Federal and local governments are well aware of the severe shortage of daycare centers across Brazil. Brazilian President Dilma Rousseff just signed into law a new provision that will use 75% of all oil royalties for concessions granted after 2012 for promoting education. According to the Ministry of Education, the first installment of R$770 million (US$350 million) is expected in the next few months, giving a total of R$19.6 billion (US$8.88 billion) by 2022, or a total of R$112.25 billion (US$50.97 billion) in ten years
In Luziânia seven new crèches are being built with the help of federal funds, while in the Federal District they plan to build 111 education centers (crèches with pre-school) by the end of 2014, which will cater for children aged 0 to 5 years.
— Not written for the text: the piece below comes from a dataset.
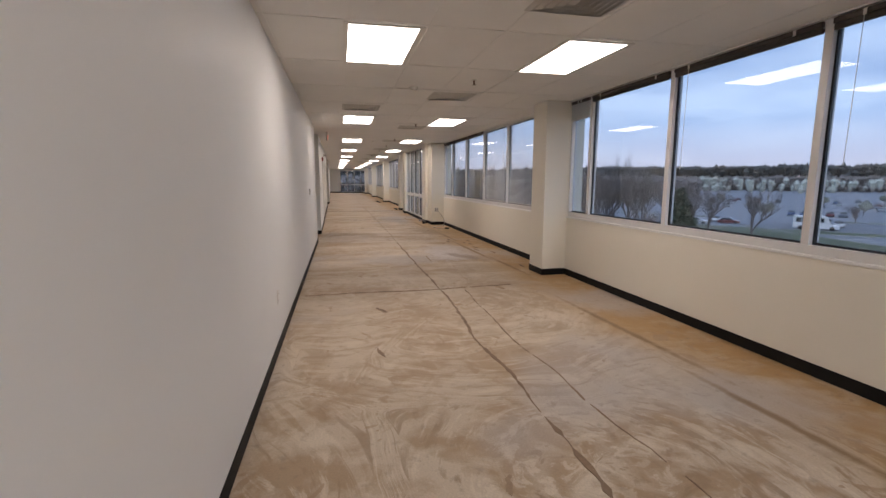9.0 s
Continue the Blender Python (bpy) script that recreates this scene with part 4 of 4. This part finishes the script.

According to the Education Secretariat, 46 units have already had their construction bids completed, and 37 are undergoing construction. There are 7,851 students enrolled in the seven public crèches of the Federal District (from 0-3 years of age), and 33,498 students, aged 4 to 5, enrolled in pre-school.
Increasingly in many parts of Brazil, parents of young children who cannot get them enrolled in public crèches, and who cannot afford private daycare, are being forced to sue the public authorities in court in order to get a place. (Click here to see a UOL slideshow of parents that won places in crèches for their children after suing the authorities.) But often, even if they do get a court ruling in their favor, some parents still cannot get their children enrolled because of the severe shortage of places.
Public prosecutors have also resorted to fining cities that have not significantly shortened the huge waiting lists for places in public daycare centers. The city of Registro, in the state of São Paulo, was recently fined a record R$170 million (US$77 million) for not shortening its waiting list. The fine was bigger than the city’s budget for education for a whole year which comes to R$105 million (US$47.52 million).
As soon as the city was informed of the fine, they countersued, alleging that even if they paid the debt over 11 years, the repayments of R$15 million (US$6.78 million) a year would paralyze the city. There are currently 536 children on Registro’s waiting list for daycare.
In the capital city of São Paulo, the local governments of various regions have been fined R$200 million (US$90.5 million), which has led public prosecutors to consider allowing that fines be turned into the new classrooms that education authorities would need to build in order to offset the fines.
Public prosecutor João Paulo Faustinoni e Silva told the UOL website that prosecutors are looking at alternatives to fining cities in order to get more daycare centers built. “We study alternatives like blocking or redirecting the budget allocations of cities in order to use this money for building new schools,” he told the site. In some cases, Silva said that prosecutors have asked that money earmarked for advertising be transferred to education.
Some public crèches also keep their students in school from 7 am to 6 pm, serving them breakfast, lunch, dinner and snacks every day to help low-income parents.
It is clear though that these creative and sometimes desperate measures are not enough to ensure that every young child in Brazil gets free daycare. Working parents struggle to make ends meet, and without free daycare centers in which to leave their children while they go out to work, they are subject to incredible stress, both mental and monetary. Federal and state governments need to do much more to accommodate the hundreds of thousands of young Brazilians who deserve a chance to get a good education, even those too young to be in primary school.